Tunisie, L’épreuve de force de Jebali

Tunisie, L’épreuve de force de Jebali

La Tunisie est dans l’impasse. Les fondations de l’alternance, qui se voulait porteuse d’espoirs de changement démocratique, de liberté et de bien-être collectif sont menacées.



Londe de choc de l’assassinat de Belaïd Chokri, a établi de façon incontestable la ligne de démarcation sanglante entre le camp de la majorité politique et le camp de la nouvelle majorité sociale, révélée par l’électrochoc de l’assassinat de Belaïd Chokri, viscéralement opposé et acquis à une alternative démocratique et moderniste. La fracture est là. Elle frappe de plein fouet une coalition, menacée d’implosion et évoluant à contre-courant des exigences de changement de la société en ébullition.

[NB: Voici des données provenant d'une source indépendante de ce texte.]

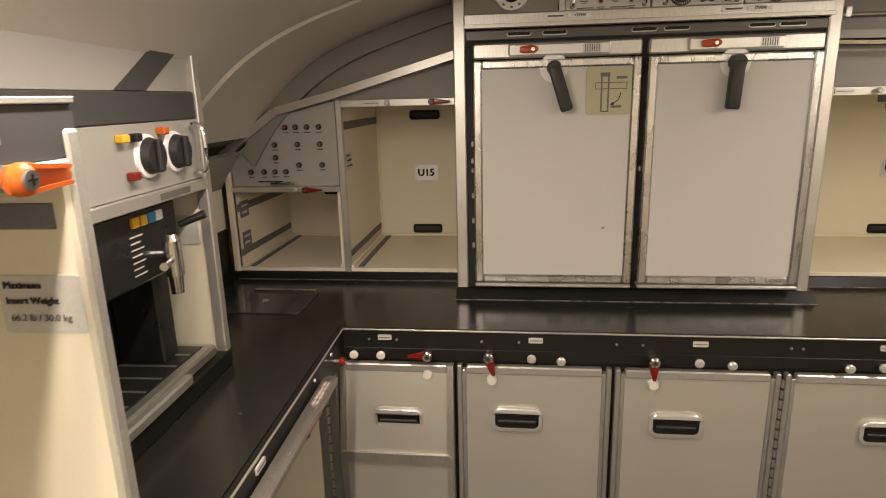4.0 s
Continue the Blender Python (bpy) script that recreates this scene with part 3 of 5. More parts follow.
# the stretch of right edge beside the corner
edge_plate(onright(1.99, 1.140, 1.072), w=0.10, h=0.022, mat=WPLATE, bars=2)
edge_plate(onright(2.14, 1.176, 1.077), w=0.045, h=0.015, bars=1)
for y in (2.25, 2.02):
    screw(onright(y, 1.176, 1.077))
knob(onright(2.19, 1.140, 1.074), KNOB, 0.014, 0.024)
knob(onright(2.12, 1.140, 1.074), WHITERAIL, 0.014, 0.024)
knob(onright(2.28, 1.140, 1.074), KNOB, 0.012, 0.022)
latch(onright(2.05, 1.145, 1.074), 6, ORANGE, 0.13, "long orange strap latch hanging from the counter edge", "lever latches")

# left counter edge
for y, a in ((1.273, 75), (1.118, 120), (0.887, 60)):
    latch(onleft(y, 1.138, -0.682), a, RED, 0.05)
latch(onleft(1.497, 1.148, -0.676), 88, RUST, 0.17, "long orange lever latch under the bumper rail", "lever latches")
latch(onleft(1.93, 1.142, -0.678), 84, RUST, 0.12, "long orange lever latch under the bumper rail", "lever latches")
knob(onleft(1.445, 1.172, -0.672), RED, 0.011, 0.03, "round red pull knob on the counter edge")
knob(onleft(2.20, 1.165, -0.672), RED, 0.011, 0.03, "round red pull knob on the counter edge")
for y in (1.016, 1.379, 1.783, 2.1):
    knob(onleft(y, 1.138, -0.680), KNOB, 0.011, 0.022)
for y in (0.90, 1.32, 1.77):
    edge_plate(onleft(y, 1.182, -0.674), w=0.036, h=0.013, bars=1)
for y in (0.83, 1.05, 1.42, 1.52, 1.66, 2.07, 2.2):
    screw(onleft(y, 1.182, -0.674))
bumper(onleft(1.088, 1.090, -0.672))


# ---- open compartments ----
def plate(parent, m, text, w=0.088, h=0.058, size=0.037):
    p = part("number_plate", prism(bmesh.new(), rounded(w, h, 0.003, 2), "y", -0.0022, 0.0), NUMPLATE, parent, "silver plate with black bay number " + text, m)
    words(text, size, INK, p, pose(0, -0.0036, 0) @ STAND, bold=0.0017)
    for sx in (-1, 1):
        for sz in (-1, 1):
            bm = bmesh.new()
            cyl(bm, (sx * (w / 2 - 0.006), -0.002, sz * (h / 2 - 0.006)), (sx * (w / 2 - 0.006), -0.0032, sz * (h / 2 - 0.006)), 0.002, 8)
            part("rivet", bm, PLATE, p)


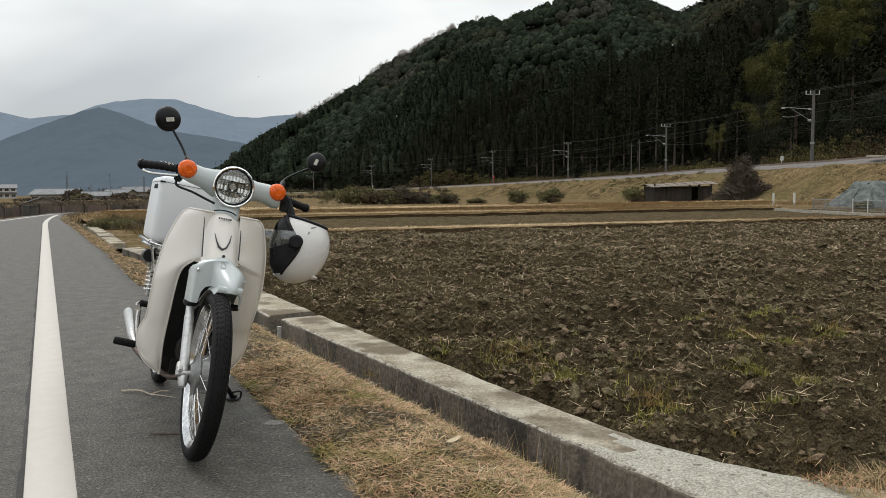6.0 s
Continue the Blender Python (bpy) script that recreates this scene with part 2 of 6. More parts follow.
def curve_pts(pts, n=24):
    """Points along a smooth curve through pts (Catmull-Rom)."""
    pts = [Vector(p) for p in pts]
    q = [pts[0] * 2 - pts[1], *pts, pts[-1] * 2 - pts[-2]]
    res = []
    for i in range(n + 1):
        f = i / n * (len(pts) - 1)
        k = min(int(f), len(pts) - 2)
        t = f - k
        a, b, c, d = q[k:k + 4]
        res.append(0.5 * (2 * b + (c - a) * t + (2 * a - 5 * b + 4 * c - d) * t * t + (3 * b - a - 3 * c + d) * t ** 3))
    return res


def revolve(bm, profile, m=Matrix(), seg=32):
    """A turned body round the local z axis; profile: (radius, z) rows."""
    rings = []
    for r, z in profile:
        if r < 1e-6:
            rings.append([bm.verts.new(m @ Vector((0, 0, z)))])
        else:
            rings.append([bm.verts.new(m @ Vector((r * math.cos(2 * math.pi * j / seg), r * math.sin(2 * math.pi * j / seg), z))) for j in range(seg)])
    for a, b in zip(rings, rings[1:]):
        for j in range(seg):
            k = (j + 1) % seg
            vs = [a[0 if len(a) == 1 else j]] + ([a[k]] if len(a) > 1 else []) + ([b[k]] if len(b) > 1 else []) + [b[0 if len(b) == 1 else j]]
            if len(set(vs)) > 2:
                bm.faces.new(vs)
    return bm


def sheet(bm, rows, thick=0.0):
    """A surface through rows of points, with thickness."""
    g = [[bm.verts.new(p) for p in row] for row in rows]
    fs = [bm.faces.new((a[j], a[j + 1], b[j + 1], b[j])) for a, b in zip(g, g[1:]) for j in range(len(a) - 1)]
    if thick:
        bmesh.ops.recalc_face_normals(bm, faces=fs)
        bmesh.ops.solidify(bm, geom=fs, thickness=thick)
    return bm


def loft(bm, rings, close=True):
    g = [[bm.verts.new(p) for p in ring] for ring in rings]
    k = len(g[0])
    for a, b in zip(g, g[1:]):
        for j in range(k):
            bm.faces.new((a[j], a[(j + 1) % k], b[(j + 1) % k], b[j]))
    if close:
        bm.faces.new(g[0][::-1])
        bm.faces.new(g[-1])
    return bm


def blob(bm, centre, size, sub=2, rough=0.0, m=None):
    r = bmesh.ops.create_icosphere(bm, subdivisions=sub, radius=1)
    for v in r["verts"]:
        k = 1 + rough * noise.noise(v.co * 2.3 + Vector(centre) * 7)
        p = Vector((v.co.x * size[0], v.co.y * size[1], v.co.z * size[2])) * k
        v.co = (m @ p if m else p) + Vector(centre)
    return bm


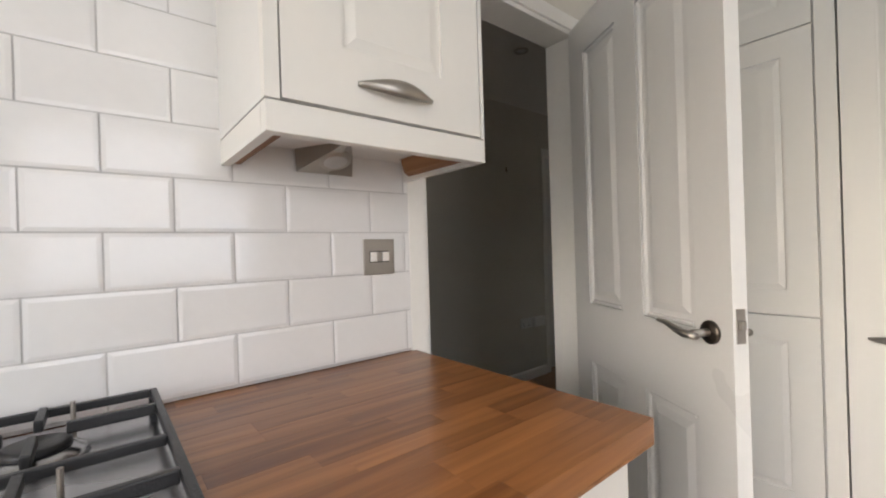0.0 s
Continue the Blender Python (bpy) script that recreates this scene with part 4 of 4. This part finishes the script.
# ---- pieces: wall tiles and worktop staves ----
def tiles():
    back = solid("tiled_splashback", boxed(0.0002, 0.0082, -1.75, 0.012, 0.912, 2.0), GROUT, "white bevelled brick-pattern wall tiles with pale grout", "wall tiles")
    pitch_z, pitch_y, w, hgt = 0.1025, 0.2065, 0.2035, 0.0995
    cache = {}

    def tile(y0, y1, z0, z1):
        key = (round(y1 - y0, 4), round(z1 - z0, 4))
        if key not in cache:
            a, b = key[0] / 2, key[1] / 2
            e = min(0.007, a * 0.4, b * 0.4)
            bm = bmesh.new()
            rings = [[bm.verts.new((x, s * (a - i), t * (b - i))) for s, t in ((-1, -1), (1, -1), (1, 1), (-1, 1))] for x, i in ((0.0, 0), (0.0052, 0), (0.0064, e))]
            for u, v in zip(rings, rings[1:]):
                for k in range(4):
                    bm.faces.new((u[k], u[(k + 1) % 4], v[(k + 1) % 4], v[k]))
            bm.faces.new(rings[2])
            cache[key] = mesh_of("tile", bm, TILE)
        t = new("tile", cache[key])
        t.parent = back
        t.location = (0.0045, (y0 + y1) / 2, (z0 + z1) / 2)
        t.rotation_euler = (0, radians(random.uniform(-0.25, 0.25)), radians(random.uniform(-0.25, 0.25)))
    r = 0
    z = 0.9185
    for r in range(10):
        start = -0.129 if r % 2 == 1 else -0.234
        y = start + 2 * pitch_y
        while y > -1.75:
            y0, y1 = y - pitch_y + 0.003, y
            y1c, y0c = min(y1, 0.011), max(y0, -1.75)
            if y1c - y0c > 0.015:
                tile(y0c, y1c, z, z + hgt)
            y -= pitch_y
        z += pitch_z


tiles()


def worktop():
    wt = thing("worktop", "oiled hardwood stave worktop with a worn sheen", "worktop")
    part("underside", boxed(0.004, 0.634, -1.8, -0.001, 0.869, 0.874), RAWWOOD, wt)
    cache = {}
    rng = random.Random(4)
    wd = 0.63 / 15
    for k in range(15):
        y = -0.0005
        first = True
        while y > -1.8:
            ln = rng.choice((0.14, 0.2, 0.26, 0.32, 0.4)) if not first else rng.choice((0.07, 0.15, 0.24, 0.3))
            first = False
            y0 = max(-1.8, y - ln)
            key = round(y - y0, 4)
            if key not in cache:
                cache[key] = mesh_of("stave", boxed(0, wd, -key / 2, key / 2, 0.8745, 0.91, bevel=0.0004), STAVE)
            s = new("stave", cache[key])
            s.parent = wt
            s.location = (0.004 + k * wd, (y + y0) / 2, 0)
            y = y0


worktop()
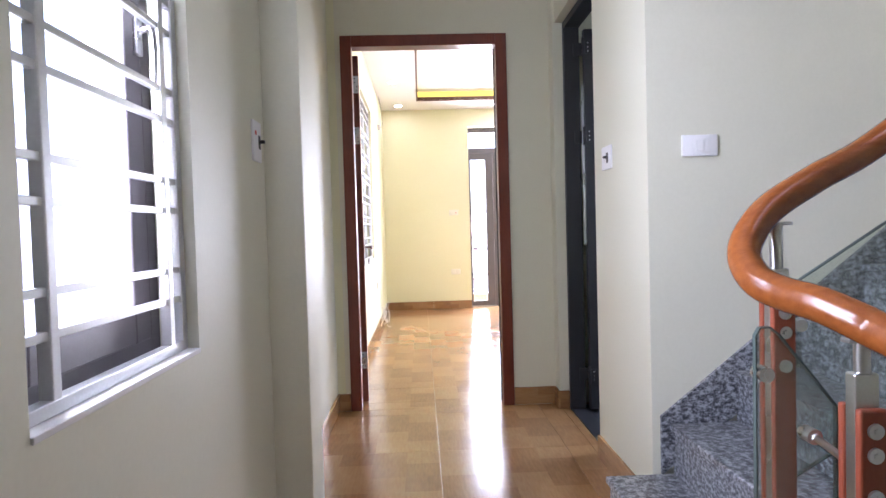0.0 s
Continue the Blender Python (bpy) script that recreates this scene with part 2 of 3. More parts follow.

La bataille de leadership fait rage au sein de la formation Ennahda, divisée en clans rivaux : l’aile radicale, retranchée autour de l’inamovible Rached Ghannouchi criant au « complot », et l’aile modérée emmenée par le SG et Premier ministre, Hamid Jebali, prônant une ouverture tous azimuts pour dépasser la crise politique et institutionnelle. « On est revenu à la case départ, les accords en vue d’une participation au gouvernement des personnalités de la société civile semblent tombés à l’eau », explique l’ancien ministre des Réformes administratives, Elyes Jouini.

La proposition d’un gouvernement de technocrates, associant des personnalités indépendantes chargées des ministères régaliens, des technocrates pour le secteur économique et des « politiques » pour les portefeuilles de l’éducation et de la culture, est largement compromise par le refus catégorique de Ghannouchi qui entend imposer son contrôle sur les ministères de souveraineté (Intérieur, Affaires étrangères et Justice) décriés. Jebali, qui lie son sort à celui du « gouvernement apolitique », réussira-t-il à arracher le consensus vital pour la mise en place du gouvernement technocratique combattu par les siens, attachés à défendre la légitimité des urnes ? Dans un communiqué, le Conseil consultatif, réuni samedi et dimanche à Hammamet en présence de Jebali, a affirmé que « nous restons attachés à la formation d’un gouvernement politique et de coalition qui tire sa légitimité des élections du 23 octobre 2011 et qui serait ouvert à des compétences nationales engagées à réaliser les objectifs de la révolution ».

Ennahda souligne que le prochain gouvernement devra travailler sur la base d’« un programme politique portant sur la réalisation d’une transition, la rédaction rapide de la Constitution et l’organisation d’élections démocratiques ». Mais la majorité électorale a déjà vacillé dans ses fondations. L’effet Ennahda, écartelée en tendances rivales, a déteint sur ses alliés qui ne savent plus sur quel bord idéologique danser. La victime expiatoire reste le CPR du président Moncef Merzouki qui se vide de ses élus et de ses dirigeants.

Après le départ massif de ses députés, en mai 2012, rejoignant les rangs du nouveau parti, Wafa, la démission de trois députés et du chef du mouvement, Mohamed Abbou, fragilise une coalition en lambeaux.

L’un des députés démissionnaires, Lazhar Chemli, estime que « le CPR compose avec une certaine diversité d’idéologies, ce qui est devenu une source de difficultés au lieu de richesses ». Dans cette crise multidimensionnelle, l’avenir de la transition impose une équation à hauteur des défis et des urgences nettement affirmés en matière de réformes politiques et économiques.